Catalunya es un pueblo emotivo del que algunos de sus tópicos, en algún momento, suelen ser verdad. Lo han sido en el acto de homenaje a Muriel Casals, expresidenta de Òmnium, fallecida el 14 de febrero tras un desgraciado accidente en el que fue atropellada por una bicicleta. El Govern la ha querido distinguir con la entrega a título póstumo de la medalla de Oro de la Generalitat. De hecho, el acto presidido por el president de la Generalitat, Carles Puigdemont, y la presidenta del Parlament, Carme Forcadell, marca el inicio de las celebraciones de la Diada de 2016, que culminarán con las multitudinarias manifestaciones descentralizadas del próximo domingo y que supone el inicio del curso político más incierto de los últimos años.

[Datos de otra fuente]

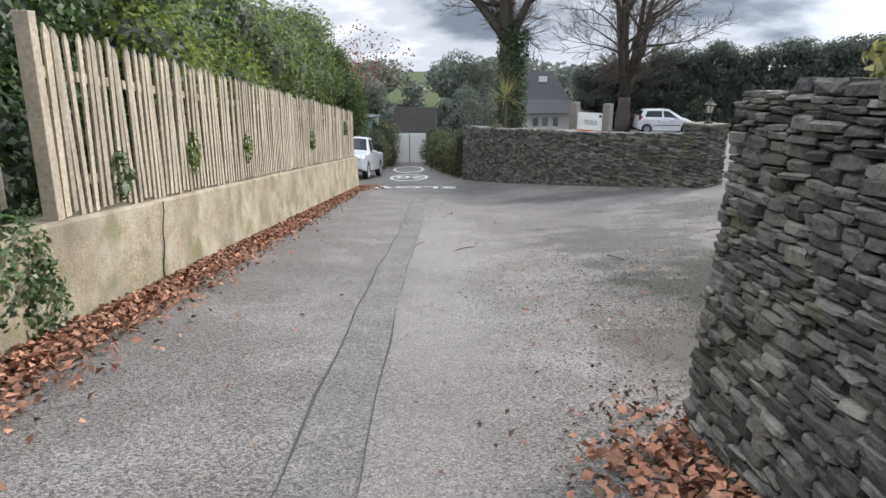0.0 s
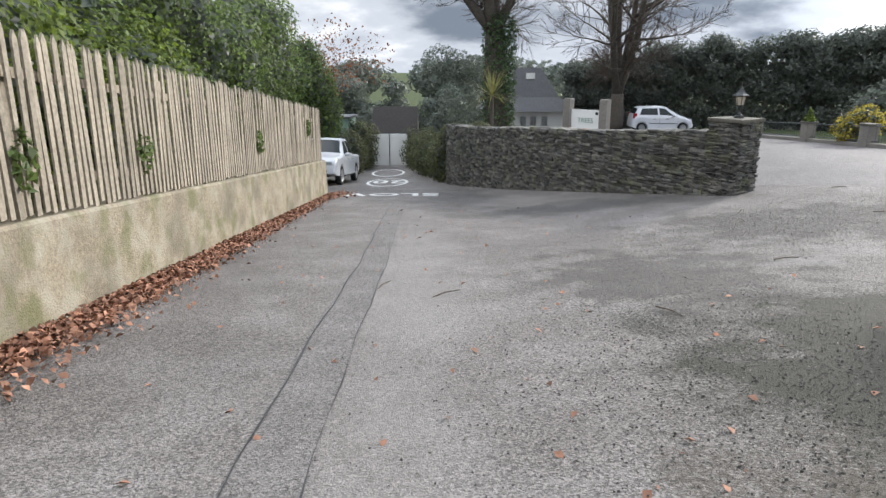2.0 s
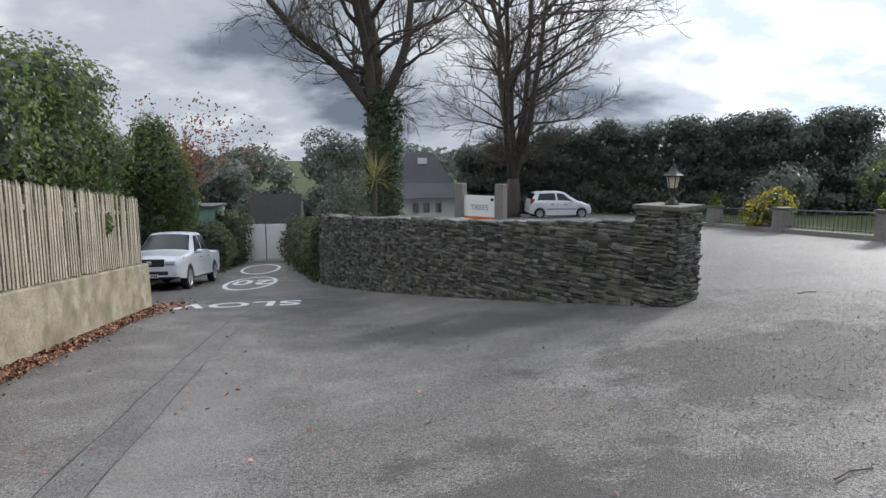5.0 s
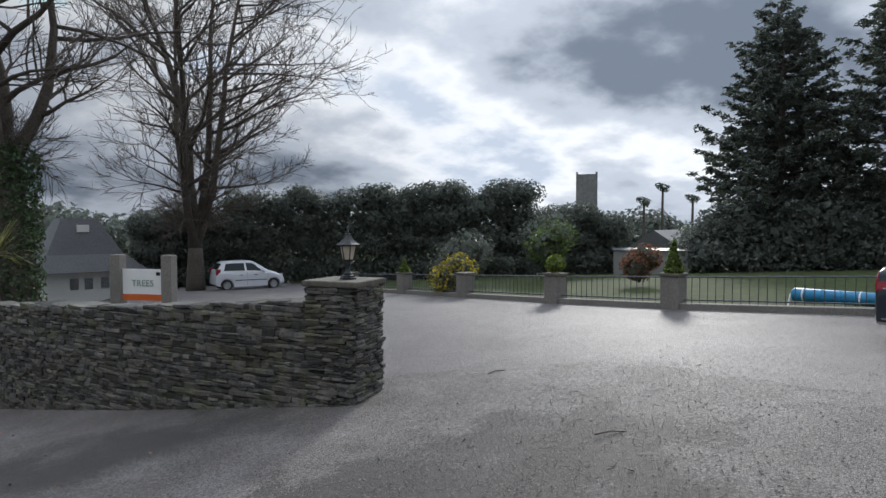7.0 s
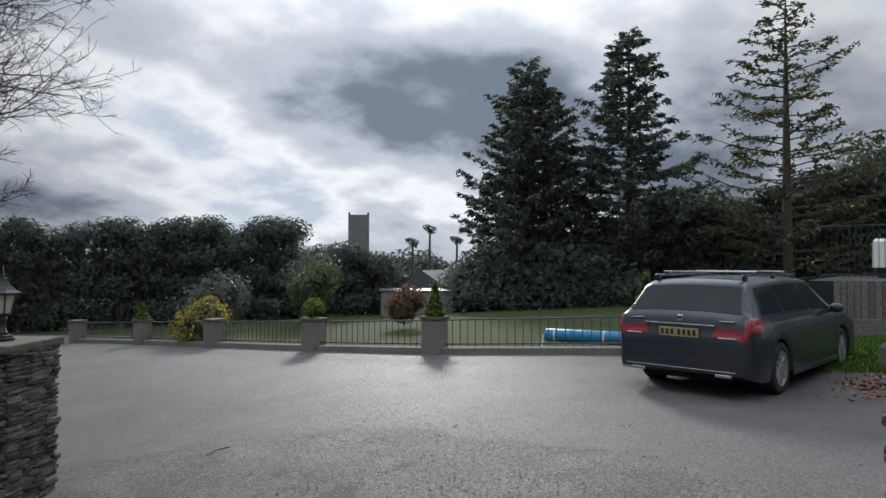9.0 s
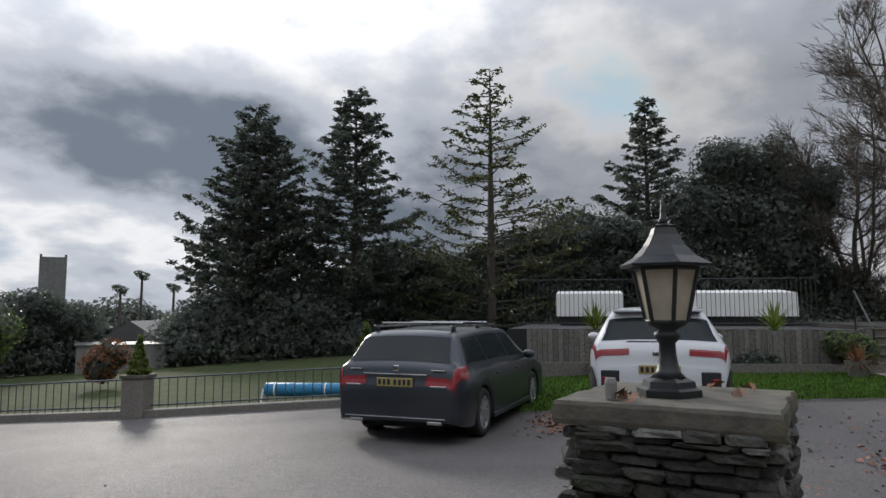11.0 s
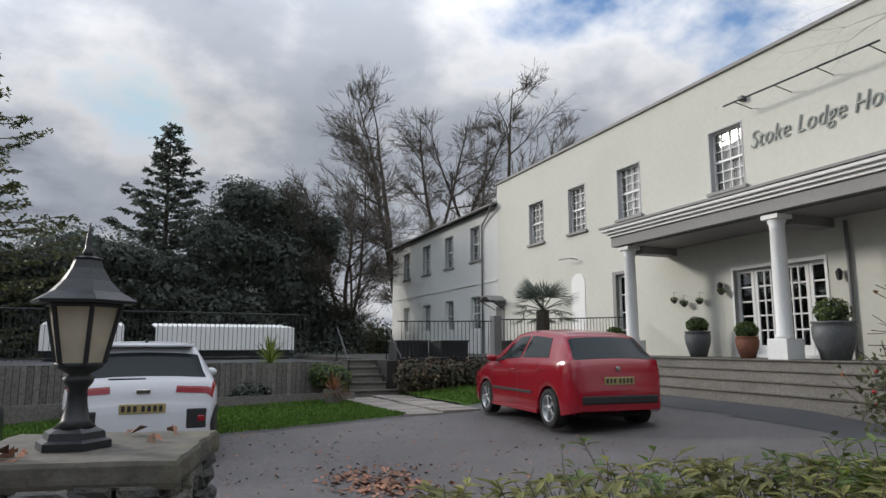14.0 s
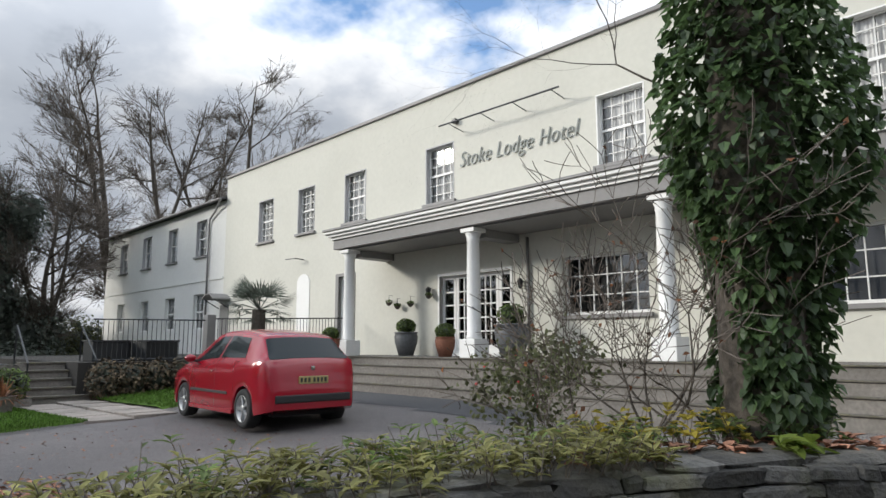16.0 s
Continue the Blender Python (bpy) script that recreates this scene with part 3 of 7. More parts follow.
def sash_window(a, b, z0, z1, cols=3, rows=4, proud=-0.17, surround=None, sill=True, meeting=True, curtain=True):
    """A sash window in its opening, with thin glazing bars."""
    w = part("window", Geo().box(a - 0.001, b + 0.001, proud - 0.13, proud - 0.125, z0, z1), ROOM_DARKNESS, hotel)
    f = 0.055
    g = Geo()
    g.box(a, a + f, proud - 0.05, proud + 0.03, z0, z1).box(b - f, b, proud - 0.05, proud + 0.03, z0, z1)
    g.box(a + f, b - f, proud - 0.05, proud + 0.03, z1 - f, z1).box(a + f, b - f, proud - 0.05, proud + 0.03, z0, z0 + f * 1.3)
    if meeting:
        zm = (z0 + z1) / 2
        g.box(a + f, b - f, proud - 0.04, proud + 0.02, zm - 0.03, zm + 0.03)
    for i in range(1, cols):
        x = a + (b - a) * i / cols
        g.box(x - 0.011, x + 0.011, proud - 0.03, proud + 0.008, z0 + f, z1 - f)
    for j in range(1, rows):
        z = z0 + (z1 - z0) * j / rows
        if not (meeting and abs(z - (z0 + z1) / 2) < 0.05):
            g.box(a + f, b - f, proud - 0.03, proud + 0.006, z - 0.011, z + 0.011)
    part("frame", g, WHITE_PAINT, w, "white painted sash frame")
    part("pane", Geo().face((b - f, proud - 0.02, z0 + f), (a + f, proud - 0.02, z0 + f), (a + f, proud - 0.02, z1 - f), (b - f, proud - 0.02, z1 - f)), PANE, w, "reflecting window glass").visible_shadow = False
    if curtain:
        for lo, hi in ((a + 0.05, a + 0.49 * (b - a)), (b - 0.49 * (b - a), b - 0.05)):
            g = Geo()
            n = 14
            g.loft([[(lo + (hi - lo) * i / n, proud - 0.09 + 0.02 * (i % 2), z) for i in range(n + 1)] for z in (z0 + 0.05, z1 - 0.05)], closed=False, caps=False)
            part("curtain", g, CURTAIN, w)
    if sill:
        part("sill", Geo().box(a - 0.09, b + 0.09, -0.12, 0.09, z0 - 0.09, z0), GREY_PAINT, w, bevel=0.008)
    if surround:
        g = Geo().box(a - 0.002, a + 0.03, -0.16, 0.012, z0, z1).box(b - 0.03, b + 0.002, -0.16, 0.012, z0, z1).box(a, b, -0.16, 0.012, z1 - 0.03, z1 + 0.002)
        part("reveal", g, surround, w)
    return w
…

Muriel tuvo muchas vidas pese a morir joven, a los 70 años. De todos los sitios por los que pasó ha salido gente durante estos meses explicando centenares de anécdotas que no han hecho más que agrandar su figura. En la universidad, en el PSUC en el que militó, en entidades tan diferentes como el Ateneu y Òmnium y en la política, faceta que siempre le gustó y ejerció con una dimensión pública transversal y unitaria. Porque estos fueron los dos ejes de la actuación de Casals, después de una larga militancia de partido en la izquierda catalanista. Bien es cierto que tener un carné de un partido político tampoco representaba, al inicio de la transición, el nivel de odio visceral al adversario que existe muchas veces en la actualidad.

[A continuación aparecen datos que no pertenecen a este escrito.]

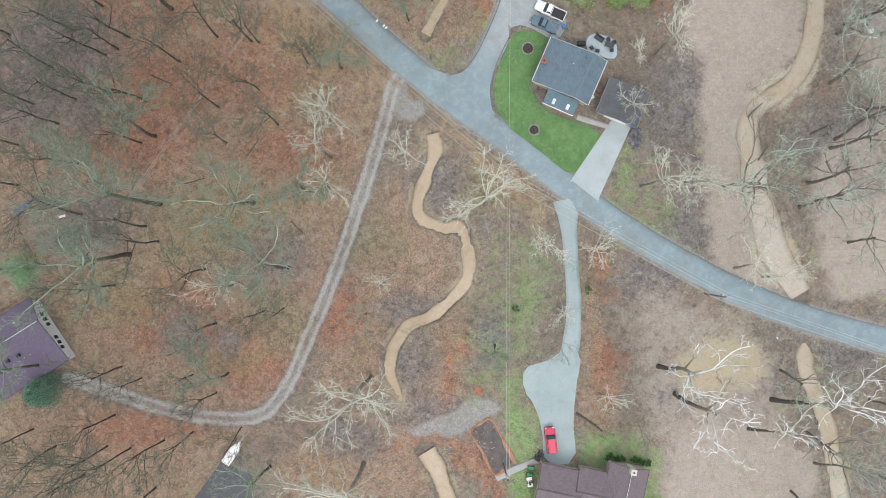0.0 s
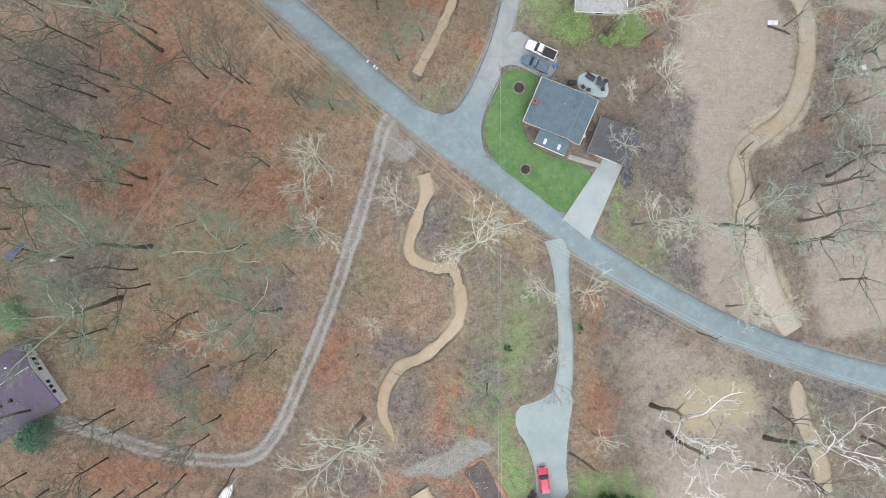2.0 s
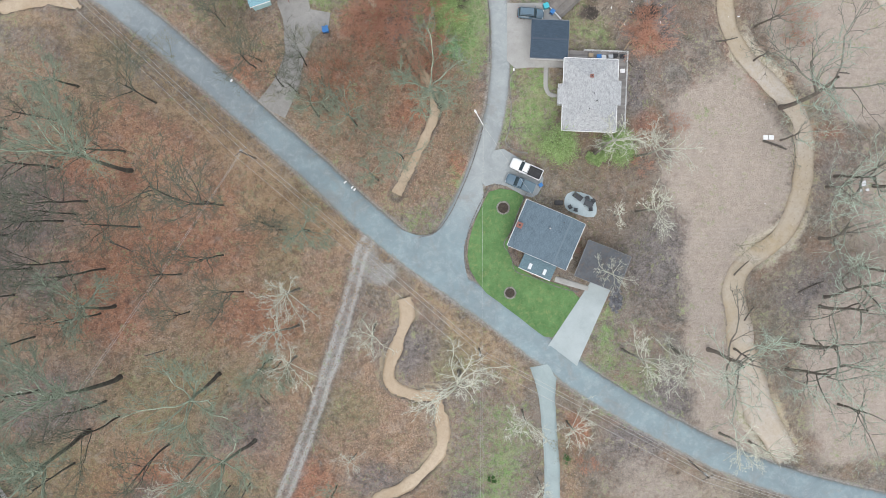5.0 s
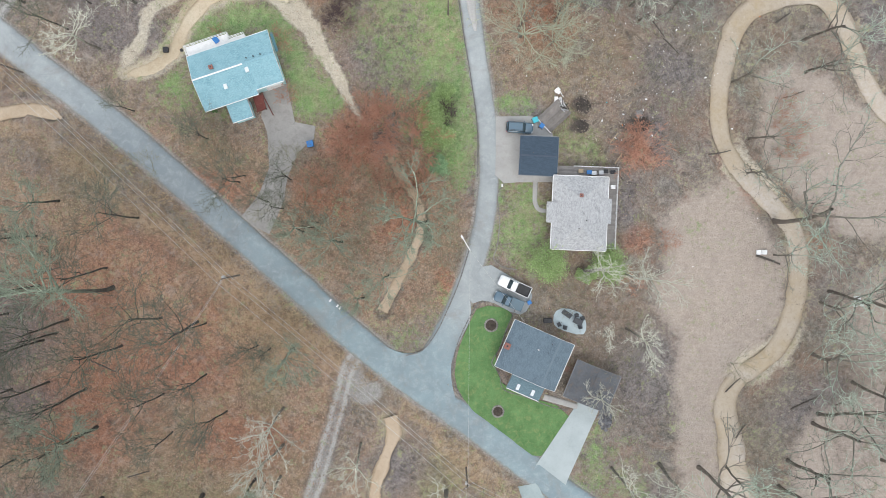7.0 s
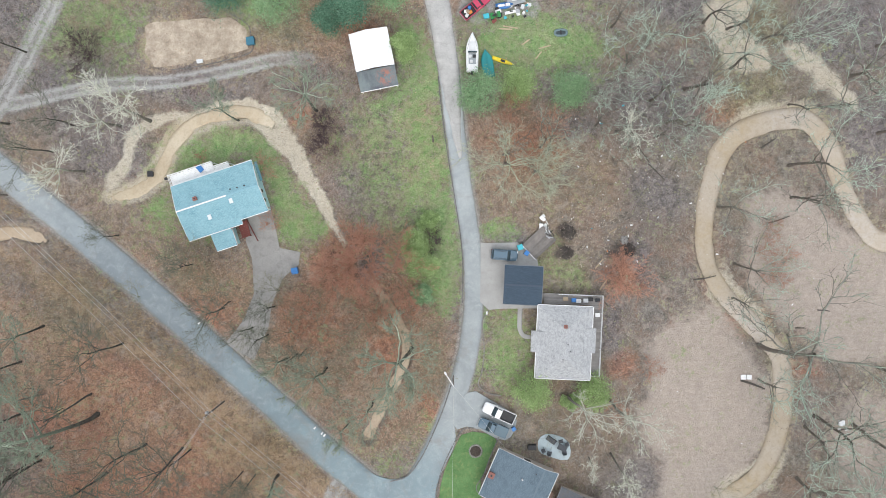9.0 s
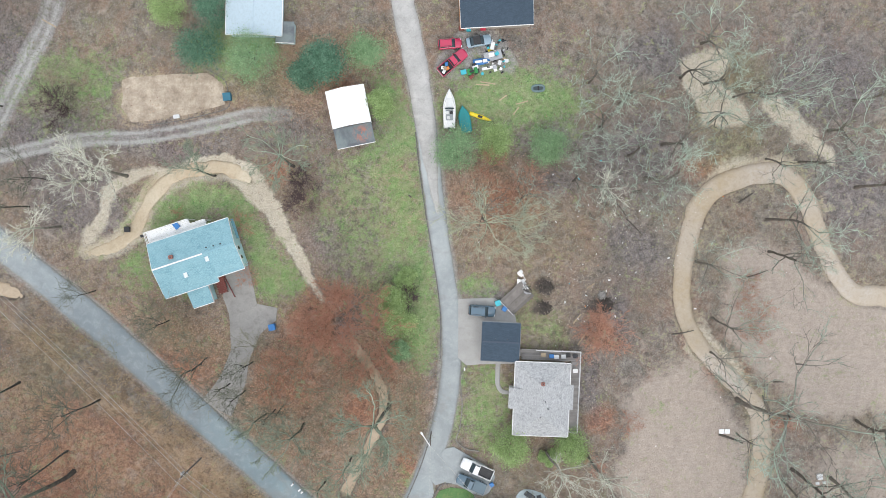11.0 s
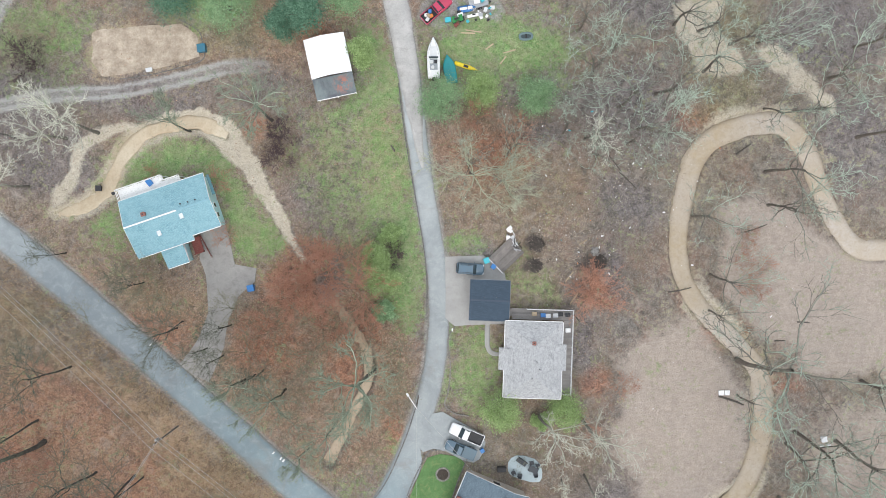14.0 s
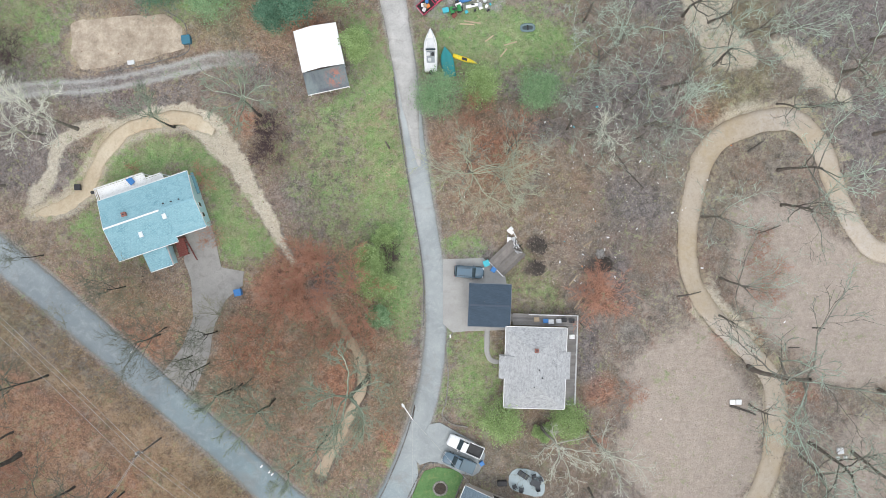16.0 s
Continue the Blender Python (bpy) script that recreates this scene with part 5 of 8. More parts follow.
YOUNG += [(-14, 47, 0.8), (-8, 46, 0.9), (-2, 48, 0.8), (-18, 64, 0.9), (-24, 56, 0.8), (6, 46, 0.7), (9, 57, 0.9), (-5, 57, 1.0), (-11, 62, 0.9), (4, 42, 0.6), (29.5, 41.5, 0.9),
          (38, 40, 0.7), (40, 30, 0.8), (36.5, 27, 0.6), (46, 74, 0.9), (48, 66, 0.7), (36, 80, 0.6), (30, 82, 0.7), (42, 79, 0.7), (-50, 62, 0.8), (-36, 53, 0.8), (-32.8, 69.9, 0.9), (-34.7, 66, 0.8), (-8.6, 64.1, 1.0), (-12.5, 60.2, 1.1), (-7.6, 56.3, 1.0), (-3.8, 61.2, 1.1), (-14.4, 52.5, 0.9), (0.1, 60.2, 1.1), (3.0, 62.1, 1.0), (8.8, 56.3, 0.9), (-6.7, 50.5, 0.9), (7.8, 48.6, 0.8), (-48.6, 110.0, 1.2), (0.1, 39.9, 0.8), (4.9, 39.9, 0.7), (-18.3, 64.1, 0.9), (-28, 65, 1.0)]
RED = [(-6.2, 68.6, 1.2), (-2.2, 70.6, 1.3), (-5.0, 72.6, 0.8), (2.0, 67.0, 1.15), (-9.5, 66.0, 0.7), (-13.5, 61.5, 0.6), (40.5, 65.8, 0.95), (38.8, 67.5, 0.6), (-2.0, 60.0, 0.7),
       (2.5, 61.0, 0.6), (-31.3, 86.2, 0.35), (-20.6, 84.8, 0.5), (-19.2, 75.8, 0.4), (31.0, -20.0, 0.5), (65.5, 71.0, 0.4), (66.5, 74.5, 0.4), (21.5, 94.0, 0.6), (28.0, 91.5, 0.6),
       (45.5, 50.5, 0.45), (39.0, 44.0, 0.45), (-53.0, 33.0, 0.6), (-48.0, 40.0, 0.6), (30.0, -8.0, 0.4), (67.0, 68.0, 0.35), (68.5, 65.5, 0.32), (66.0, 66.0, 0.3), (69.5, 70.0, 0.3)]
MAROON = [(-51.2, 105.1, 0.85, 0), (-9.8, 91.9, 0.75, 40), (-10.8, 88.4, 0.6, 90), (8.2, 73.0, 0.5, 10)]
for masters, spots in ((forest, FOREST_A + FOREST_B + FOREST_C), (lichen, LICHEN), (pale, PALE), (white, WHITE), (flood, FLOOD_A + FLOOD_B), (twiggy, YOUNG), (redbush, RED), (broad, BROAD), (maroon, MAROON)):
    plant_all(masters, spots)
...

Dijo el president Puigdemont en su intervención que sería fiel al compromiso soberanista de Muriel Casals, y su hija, Laia, recordó las ansias de su madre por conseguir la independencia. Una medalla y un compromiso se dieron la mano mientras iban pasando por una pantalla del Palau de la Generalitat imágenes de una vida truncada prematuramente. Todo, en una Catalunya que sigue pedaleando entre divisiones y desconfianzas de la mayoría parlamentaria que, unida, saldrá a la calle este 11 de septiembre.